Armenia produced in 2018:

- 415 thousand tons of potato
- 199 thousand tons of vegetable
- 187 thousand tons of wheat
- 179 thousand tons of grape
- 138 thousand tons of tomato
- 126 thousand tons of watermelon
- 124 thousand tons of barley
- 109 thousand tons of apple
- 104 thousand tons of apricot (12th largest world producer)
- 89 thousand tons of cabbage
- 54 thousand tons of sugar beet
- 52 thousand tons of peach
- 50 thousand tons of cucumber
- 39 thousand tons of onion

In addition to smaller quantities of other agricultural products.

Armenia has the fourth highest proportion of women working in agriculture, forestry and fishing in the world.
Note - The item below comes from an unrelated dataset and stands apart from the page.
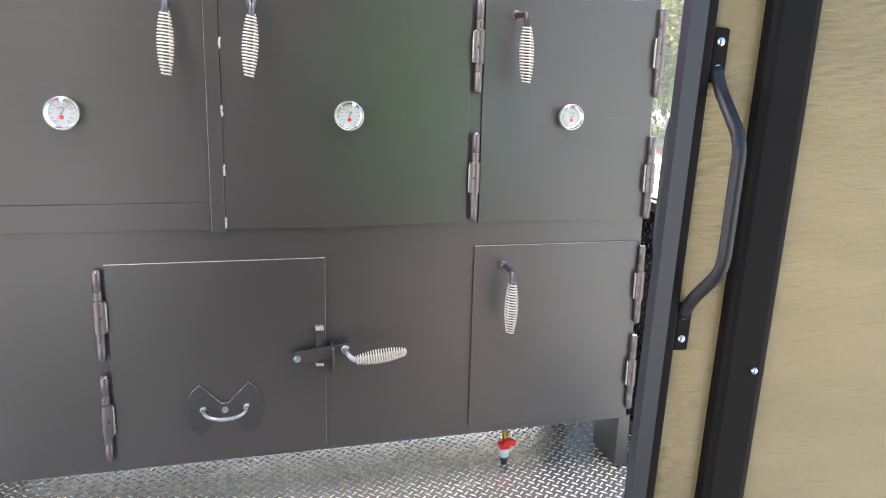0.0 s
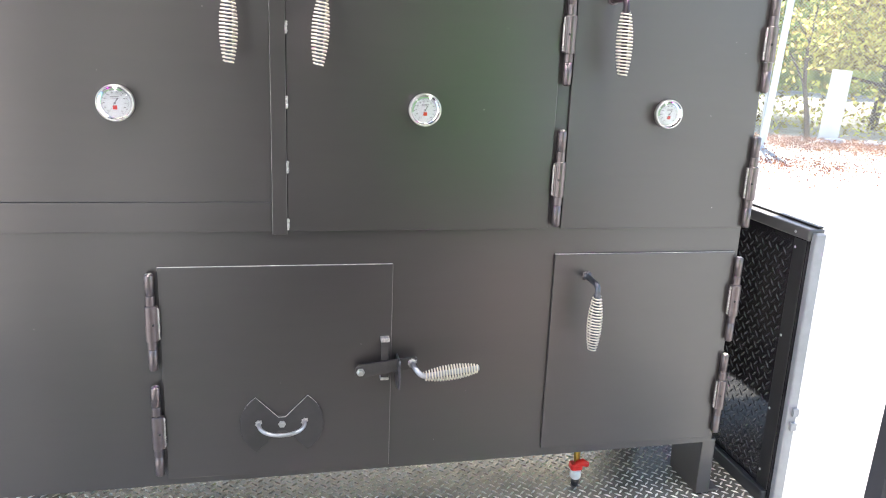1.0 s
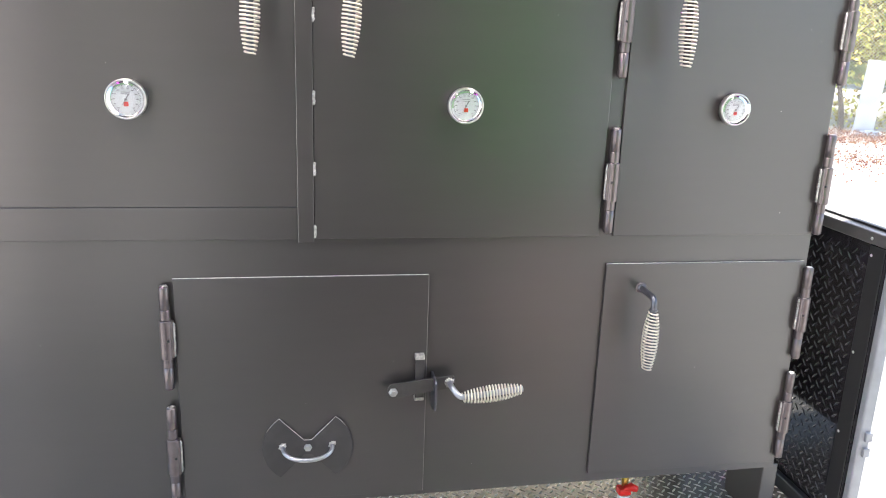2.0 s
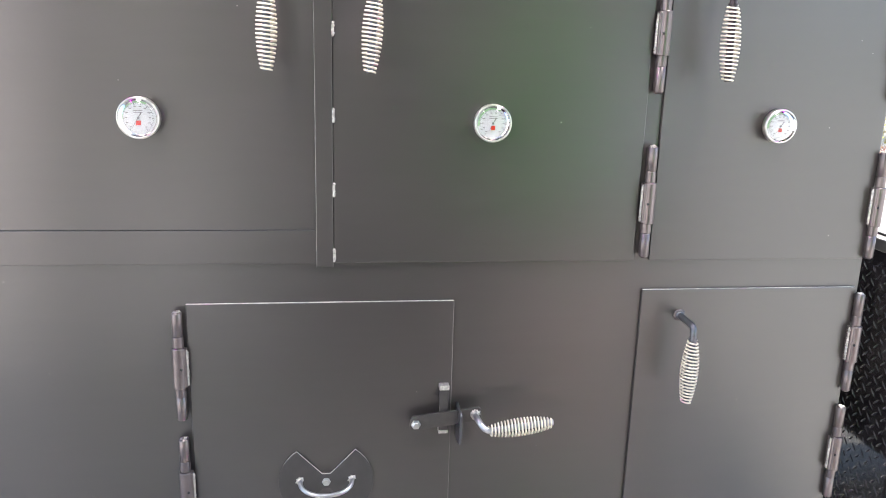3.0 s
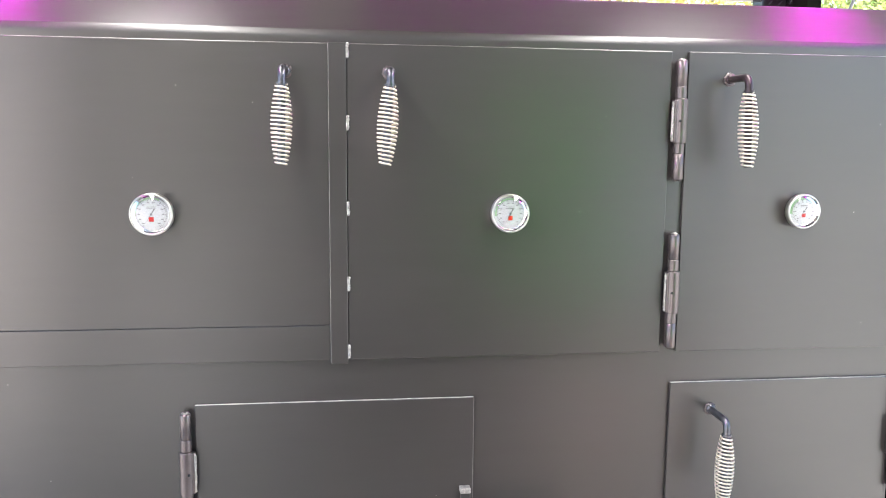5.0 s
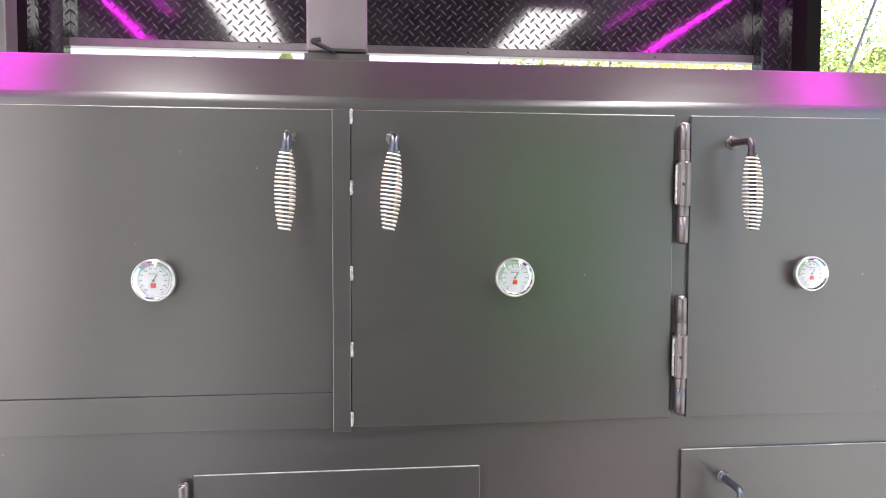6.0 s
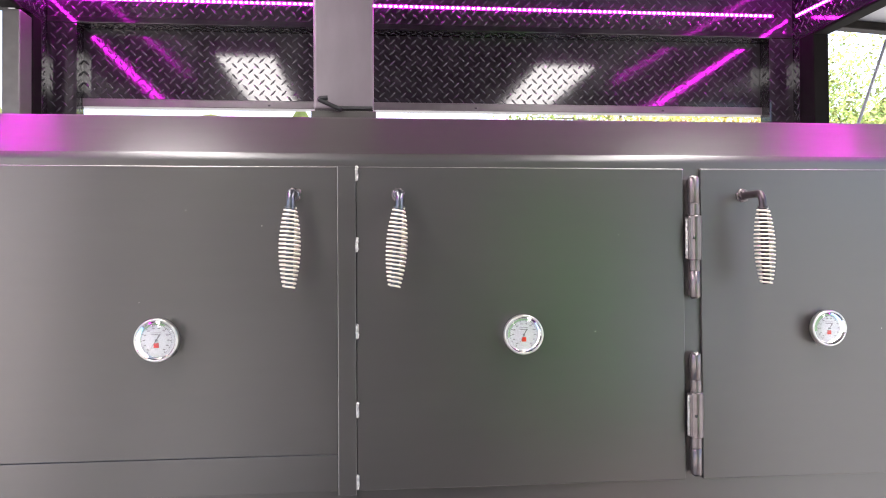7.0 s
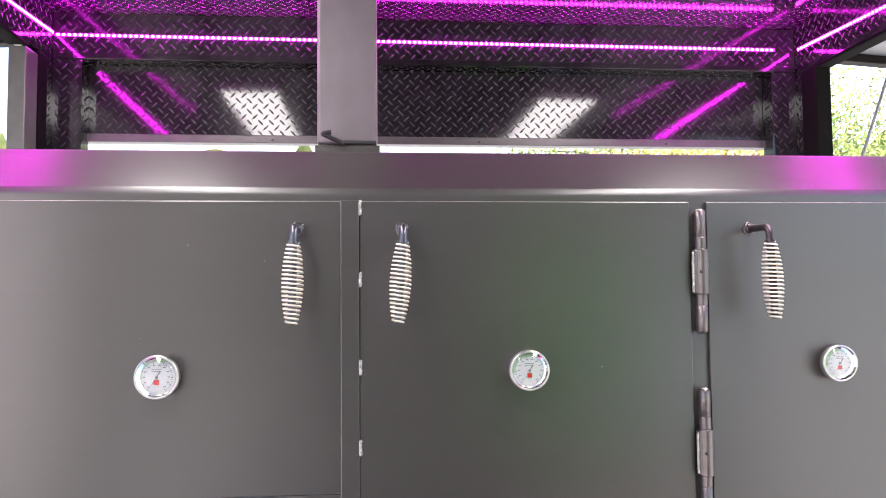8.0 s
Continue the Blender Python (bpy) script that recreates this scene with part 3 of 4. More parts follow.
door_pull(-0.396, 1.203, ROD, -0.003)
door_pull(-0.217, 1.203, ROD, -0.010)
door_pull(0.414, 1.203, DARK_ROD, 0.004)
door_pull(0.410, 0.572, ROD, -0.003)


def hinge(x, z_top, side):
    """A weld-on barrel hinge: wide knuckle between two pins, with a leaf welded to the door (side -1: left of it)."""
    zt, zb = z_top, z_top - 0.219
    z1, z2 = zt - 0.070, zt - 0.151
    y = -0.0185
    kb = tube(bmesh.new(), [(x, y, z1), (x, y, z1 - 0.0015), (x, y, z1 - 0.0016), (x, y, z2 + 0.0016), (x, y, z2 + 0.0015), (x, y, z2)],
              [0.0108, 0.0122, 0.0122, 0.0122, 0.0122, 0.0108], 24)
    knuckle = on_smoker("hinge", kb, HINGE, None, "steel barrel hinge welded to the door edge", smooth=True)
    for a, b in ((zt, z1 + 0.0005), (zb, z2 - 0.0005)):
        w = 1 if a > b else -1
        r = 0.0096
        steps = [(0.0, 0.7), (0.002, 0.97), (0.0024, 1.0), (0.0475, 1.0), (0.048, 0.93), (0.0488, 0.93), (0.0494, 1.03), (0.050, 1.03), (abs(a - b), 1.03)]
        pb = tube(bmesh.new(), [(x, y + 0.002, a - w * d) for d, _ in steps], [r * g for _, g in steps], 20)
        pin = on_smoker("pin", pb, HINGE, knuckle, smooth=True)
        on_smoker("mount", boxed(x - 0.0062, x + 0.0062, y + 0.006, -0.0006, min(a, b) + 0.004, max(a, b) - 0.004, bevel=0.001), HINGE, knuckle)
        cb = bead([(x + 0.0055 * (1 - k / 16) * math.cos(k * 0.9), y + 0.002 + 0.0055 * (1 - k / 16) * math.sin(k * 0.9), a - w * 0.0018) for k in range(9)], 0.0032, int(1000 * a))
        on_smoker("weld_cap", cb, WELD if w > 0 else HINGE, pin, "bare welded pin end" if w > 0 else "", smooth=True)
        sb_ = bead([(x - side * 0.0085, -0.0085, a - w * (0.006 + 0.0060 * k)) for k in range(7)], 0.0028, int(2000 * a))
        on_smoker("weld_bead", sb_, HINGE, pin, smooth=True)
    lx0, lx1 = (x - 0.0148, x - 0.002) if side < 0 else (x + 0.002, x + 0.0148)
    on_smoker("leaf", boxed(lx0, lx1, y - 0.007, -DT - 0.0005, z2 + 0.002, z1 - 0.002, bevel=0.002), HINGE, knuckle)
    wx = lx0 if side < 0 else lx1
    wb = bead([(wx, y - 0.001, z2 + 0.004 + (z1 - z2 - 0.008) * k / 9) for k in range(10)], 0.0032, int(3000 * z1))
    on_smoker("weld_bead", wb, WELD, knuckle, "rough bare weld bead", smooth=True)
    hb = bmesh.new()
    bmesh.ops.create_uvsphere(hb, u_segments=8, v_segments=6, radius=0.0028,
                              matrix=Matrix.Translation((x + side * 0.006, y - 0.0115, (z1 + z2) / 2)))
    on_smoker("grease_nipple", hb, BLACK, knuckle, smooth=True)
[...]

Agriculture is carried out mainly in the valleys and mountainsides of Armenia's uneven terrain, with the highest mountain pastures used for livestock grazing. Fertile volcanic soil allows the cultivation of wheat and barley and pasturage for sheep, goats, and horses. With the help of irrigation, figs, pomegranates, apricots, and olives also are grown in the limited subtropical Aras River valley and in the valleys north of Yerevan, where the richest farmland is found. Armenia also produces peaches, walnuts, and quince, and its brandy enjoys a worldwide reputation.
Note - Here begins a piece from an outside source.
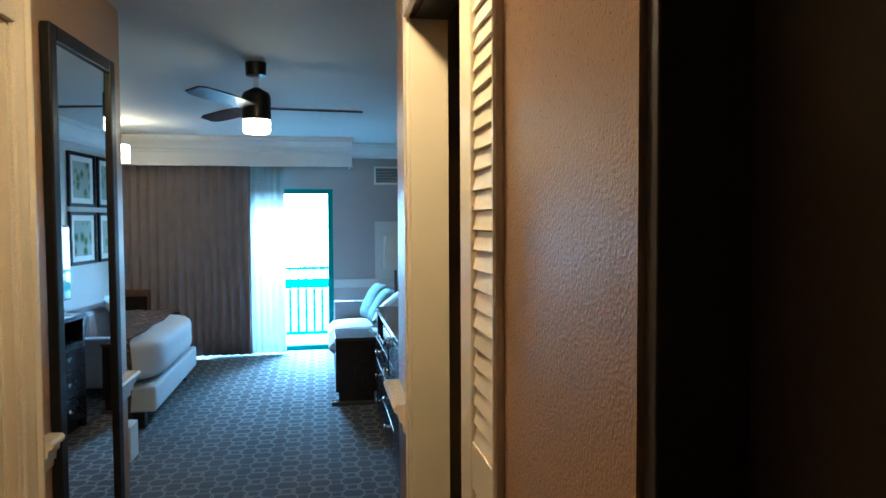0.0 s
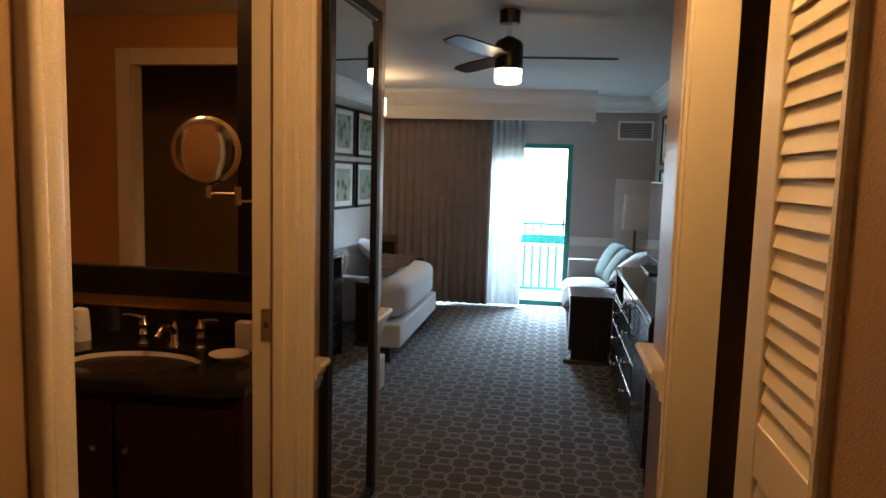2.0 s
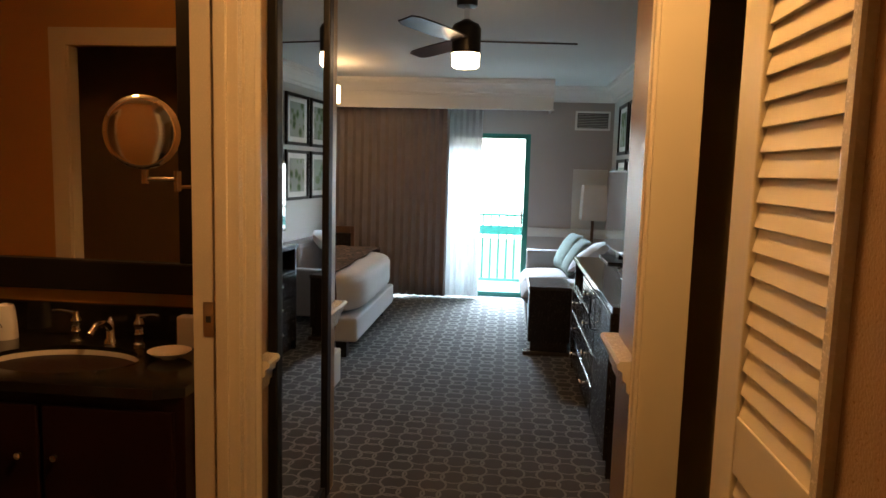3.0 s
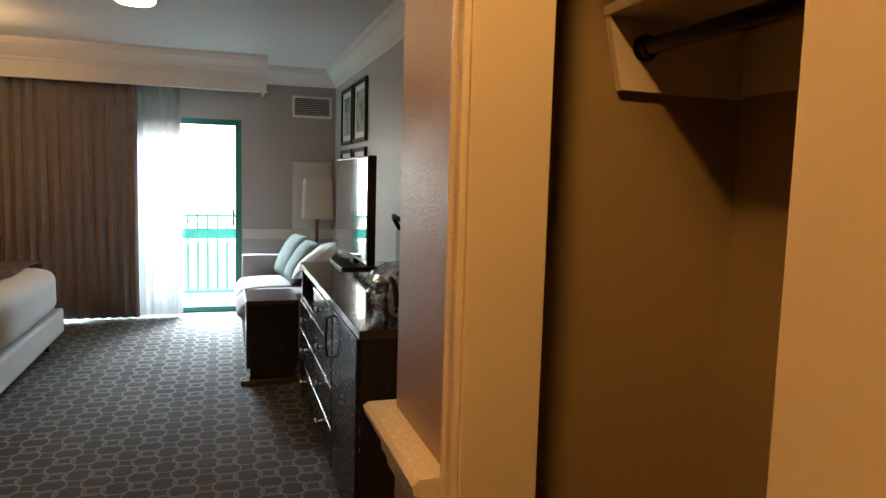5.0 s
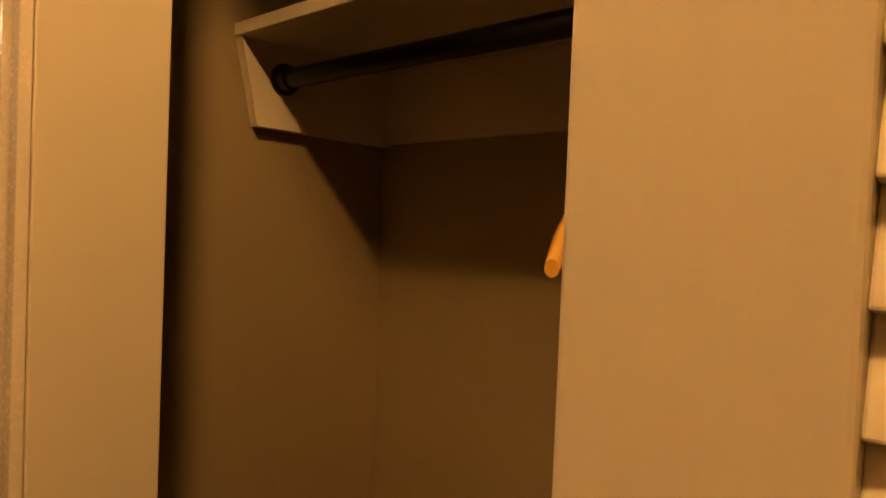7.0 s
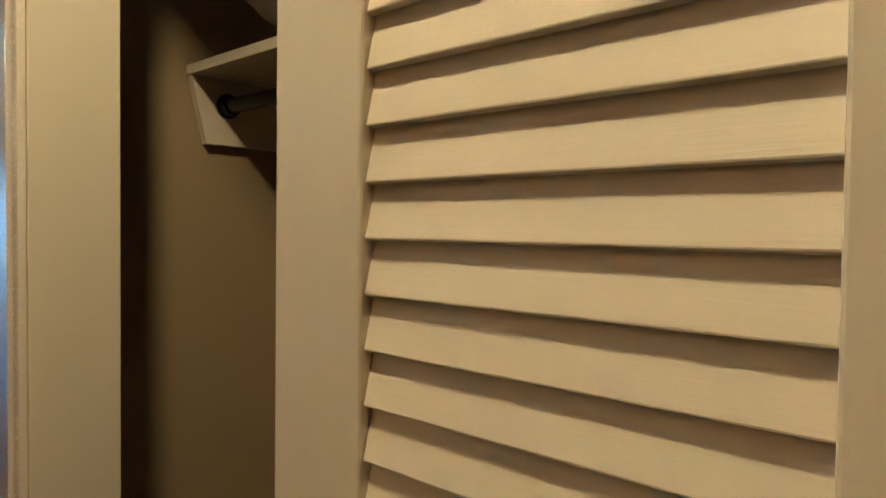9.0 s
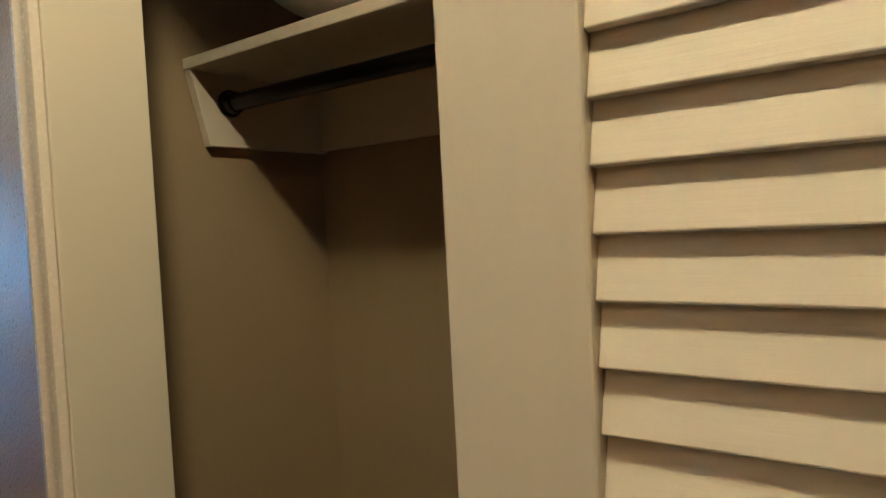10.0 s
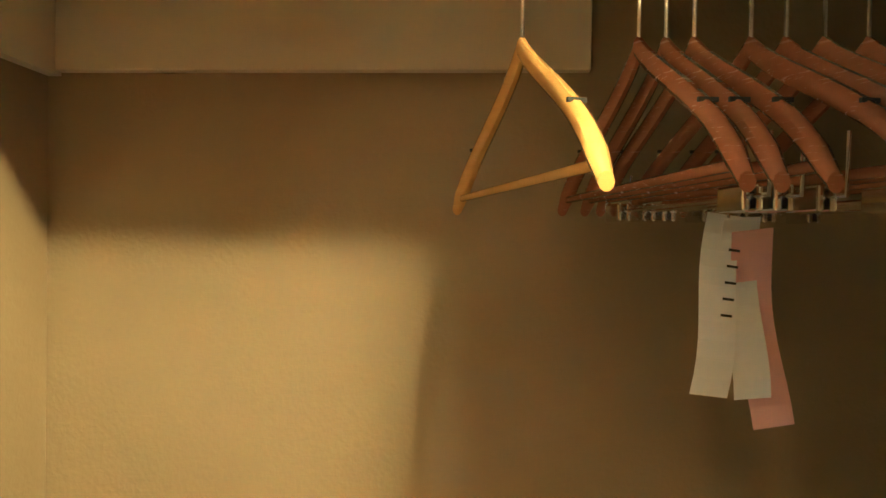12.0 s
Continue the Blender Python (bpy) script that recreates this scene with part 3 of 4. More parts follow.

Irrigation is required by most crops, and the building of canals and a system of irrigation was among the first major state projects of the Soviet republic in the 1920s. By the 1960s, arable land had been extended by 20 percent, compared with pre-Soviet times. Most farms had electricity by the early 1960s, and machinery was commonplace. In the Soviet era, women made up most of the agricultural work force; a large percentage of the younger men had responded to the Soviet industrialization campaign by migrating to urban centres. In 1989, farms were operating about 13,400 tractors and 1,900 combines. Unlike other CIS countries, Armenia did not suffer a catastrophic decline in its farm machinery inventory during the privatization, and in 2006 there were 14,600 tractors and 1,700 combines in Armenian farms.

Agricultural production is heavily biased toward crops, which in 2006 accounted for 64% of gross agricultural output. The principal agricultural products are grains (mostly wheat and barley), potatoes, vegetables, grapes (both table and wine), and fruits. In 2006, Armenia produced 212,500 tons of grain, 539,500 tons of potatoes, 915,000 tons of vegetables and melons, 286,000 tons of fruits, and 201,400 tons of grapes. All these numbers (except for grain) constitute significant increases compared with 1989, when Armenia produced 200,000 tons of grain, 266,000 tons of potatoes, 485,000 tons of vegetables, 170,000 tons of fruit, and 119,000 tons of grapes. Livestock production in 2006 reached 66,800 tons of meat (slaughter weight), 620,000 tons of milk, and 464 million eggs. The corresponding livestock production numbers in 1989 were 105,000 tons of meat, 491,000 tons of milk, and 561,000 tons of eggs, i.e., only milk production increased significantly during the post-Soviet period.